14. Learned Additional Government Advocate also relied upon the decision in B.K. Sinha v. State of Bihar, AIR 1974 Pat 230 wherein their Lordships of the Patna High Court held that a writ of mandamus cannot be issued to compel the authorities to remedy a breach of contract pure and simple. In that case the decisions of their Lordships of the Supreme Court in Anglo Afghan Agencies' case and Century Spinning and Manufacturing Company's case were distinguished on the ground that the doctrine of estoppel was not applicable to the facts of the case before their Lordships. It was observed in the aforesaid case by their Lordships of the Patna High Court:
'There is no question of the petitioner changing his position because of some representations of the governmental authorities.
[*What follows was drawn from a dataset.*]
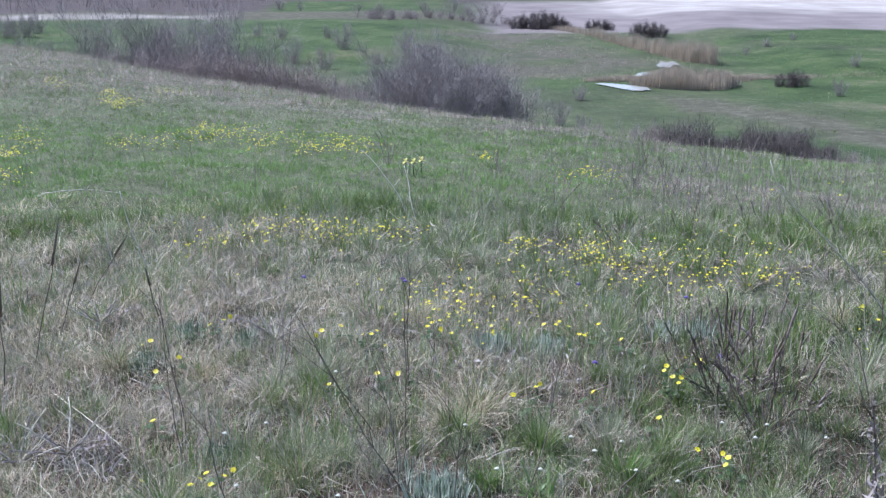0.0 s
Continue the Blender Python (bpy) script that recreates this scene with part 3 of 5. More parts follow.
FORBS = ((-0.2, 0.956), (0.246, 1.087), (0.292, 1.129), (0.547, 1.579), (0.581, 0.969), (0.116, 0.855), (0.342, 1.037), (0.025, 1.82), (0.178, 1.896), (-0.126, 1.663), (-0.247, 1.144))
IRISLEAF = ((-0.004, 0.787), (0.028, 0.785), (0.059, 0.787), (0.544, 1.554))
GREENPATCH = ((0.568, 1.207), (0.6, 1.179), (0.538, 1.248), (0.658, 1.253), (0.389, 1.732), (0.442, 1.79), (0.661, 1.635), (0.2, 1.895), (0.599, 0.958), (0.445, 1.781), (0.484, 1.696), (0.495, 1.838), (0.58, 1.642), (0.735, 1.692), (0.829, 1.54), (0.157, 1.73), (-0.459, 1.651), (0.333, 1.657), (0.65, 1.618), (-0.036, 1.361))
GREYLEAFY = ((0.457, 1.366), (0.516, 1.354), (0.577, 1.35), (0.624, 1.332), (0.686, 1.306), (-0.329, 1.245), (-0.287, 1.229), (-0.213, 1.249), (0.022, 1.411), (0.074, 1.385), (-0.356, 1.5), (-0.387, 1.534))
SPIKYWEED_L = ((-0.798, 2.128), (-0.958, 2.902), (-0.447, 2.768), (-0.896, 2.101))

LEANING_STICKS = (((0.415, 0.807, 0.004), (0.466, 0.874, 0.03), (0.507, 0.946, 0.06)), ((0.282, 0.904, 0.003), (0.335, 0.986, 0.03), (0.352, 1.026, 0.05)), ((0.491, 0.926, 0.06), (0.525, 0.87, 0.03), (0.557, 0.797, 0.004)),
                  ((0.488, 0.927, 0.05), (0.522, 0.888, 0.04), (0.559, 0.859, 0.01)), ((0.33, 0.83, 0.002), (0.35, 0.865, 0.02), (0.37, 0.885, 0.035)), ((0.476, 0.807, 0.003), (0.522, 0.888, 0.04), (0.54, 0.951, 0.07)),
                  ((0.461, 0.808, 0.003), (0.51, 0.871, 0.02), (0.532, 0.887, 0.05)), ((0.297, 0.834, 0.01), (0.395, 0.857, 0.015), (0.439, 0.876, 0.01)), ((0.469, 0.933, 0.05), (0.515, 0.93, 0.045), (0.552, 0.927, 0.03)))

# ---- the sward ----
def spread_points(n, r0, r1, half, fall, g, keep=None):
    """n places in a fan before the eye, thinning outwards as r to the power -fall."""
    e = 2 - fall
    r = (r0 ** e + g.random(n) * (r1 ** e - r0 ** e)) ** (1 / e)
    a = g.uniform(-1, 1, n) * (half + 0.3 * np.exp(-r / 0.9))
    x, y = r * np.sin(a), r * np.cos(a)
    if keep is not None:
        m = g.random(n) < keep(x, y)
        x, y, r = x[m], y[m], r[m]
    return x, y, r


def greenness(x, y):
    r, az = np.hypot(x, y), x / np.maximum(y, 0.1)
    n = patchy(x, y, 0.8) - 0.5
    g = 0.71 + 0.6 * (patchy(x, y, 0.35, 3.0) - 0.5) + 0.4 * (patchy(x, y, 1.3, 6.0) - 0.5)
    g += 0.62 * smooth(4.0, 4.9, r + 0.7 * n) * (1 - smooth(6.3, 7.8, r + 1.5 * n)) * (1 - 0.85 * smooth(-0.02, 0.2, az))
    g -= 0.07 * smooth(1.6, 2.2, r) * (1 - smooth(3.8, 4.4, r)) + 0.10 * smooth(2.6, 3.2, r) * (1 - smooth(3.8, 4.4, r))
    g -= 0.25 * withered(x, y)
    g += 0.20 * smooth(0.05, 0.22, az) * (1 - smooth(2.4, 3.2, r))
    g -= 0.12 * (1 - smooth(-0.2, -0.05, az)) * (1 - smooth(3.8, 4.4, r))
    g -= 0.45 * (1 - smooth(0.25, 0.6, np.abs(r - 4.9 + 0.8 * n))) * smooth(0.1, 0.2, az)
    g -= 0.42 * smooth(7.2, 9.5, r + 1.5 * n)
    return np.clip(g, 0.06, 0.95)


def tufts(n, per, r0, r1, fall, keep, length, width, radius, segs, seed, grow, labels, half=0.50, fresh=0.0):
    """Grass in tufts whose blades lean outwards; living and dry blades go to meshes of their own."""
    g = np.random.default_rng(seed)
    cx, cy, cr = spread_points(n, r0, r1, half, fall, g, keep)
    k = len(cx)
    count = np.maximum(4, g.poisson(per, k))
    own = np.repeat(np.arange(k), count)
    m = len(own)
    size = np.maximum(1, cr / 1.7) ** grow
    rad = (g.uniform(0.5, 1.5, k) * radius * np.maximum(1, cr / 3) ** 0.5)[own]
    off = np.abs(g.normal(0, 0.55, m))
    ang = g.uniform(0, 2 * math.pi, m)
    x, y = cx[own] + np.cos(ang) * off * rad, cy[own] + np.sin(ang) * off * rad
    # each tuft has a height, a lushness and a lodging of its own
    tall = (g.uniform(*length, k) * (0.6 + 0.8 * patchy(cx, cy, 0.4, 1.0)))[own] * g.uniform(0.55, 1.1, m)
    green = np.clip(greenness(cx, cy) + g.normal(0, 0.14, k), 0.03, 0.985)[own]
    live = g.random(m) < green
    kind = np.where(live, np.where(g.random(m) < np.clip(fresh * smooth(4.0, 5.0, cr) * (1 - smooth(6.5, 8, cr)) + 0.12, 0, 1)[own], 1, np.where((g.random(k) < 0.33 * (1 - smooth(0.1, 0.3, cx / np.maximum(cy, 0.3))) * (1 - 0.9 * smooth(4.0, 4.6, cr) * (1 - smooth(6.8, 8.0, cr))))[own], 2, 0)), np.where(g.random(m) < 0.55, 3, 4))
    lean = np.clip(0.1 + 0.45 * off + g.normal(0, 0.14, m), 0, 1.3) + np.where(live, 0, g.uniform(0.0, 0.7, m))
    droop = g.uniform(0.1, 1.1, m) + np.where(live, 0, g.uniform(0, 0.9, m))
    head = ang + g.normal(0, 0.5, m)
    curl = g.normal(0, 0.5, m) + np.where(live, 0, g.normal(0, 0.8, m))
    wide = g.uniform(*width, m) * size[own]
    root = np.stack([x, y, lie(x, y) - 0.004], 1)
    for i, (mat, name) in enumerate(((GREEN, "meadow_grass"), (FRESH, "meadow_grass"), (GREYGREEN, "meadow_grass"), (STRAW if r0 < 2 else HILLSTRAW, "dry_grass"), (GREYSTRAW if r0 < 2 else HILLSTRAW, "dry_grass"))):
        q = kind == i
        if not q.any():
            continue
        geo = Geo()
        geo.blades(root[q], tall[q], wide[q], lean[q], droop[q], head[q], curl[q], segs)
        stuff(name, geo, mat, labels[0] if i < 3 else labels[1], "grass")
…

The principle decided in Century Spinning and Manufacturing Co.'s case cannot be invoked and applied in the present case.'
However, in the present case, as I have observed above, the petitioner certainly changed his position to his disadvantage on the representations of the State Government and had invested considerable v amount in setting up an industry, besides making a deposit with the State Government of the amount of Rs. 25,000 and a further amount of Rs. 8,500. Moreover, the question in the present case is that the salutary principles of natural justice were not followed by the State Government while passing the order dated August 8, 1974 and I am fortified in the view that I have taken on this aspect of the matter by the decisions of their Lordships of the Supreme Court in D.F.O. South Kheri's case and Erusian Equipment & Chemical Ltd.'s case.
15. In view of the aforesaid discussion, the writ petition is allowed. The order of the State Government dated August 8, 1974 and the consequent order of the Divisional Forest Officer, Udaipur dated August 21, 1974 are set aside. The respondents are directed to act in furtherance of the order of the State Government dated January 22, 1973 (Ex. 3). unless and until the same is cancelled in accordance with law and after observing the principles of natural justice. The petitioner is entitled to get his costs of these proceedings from the State Government.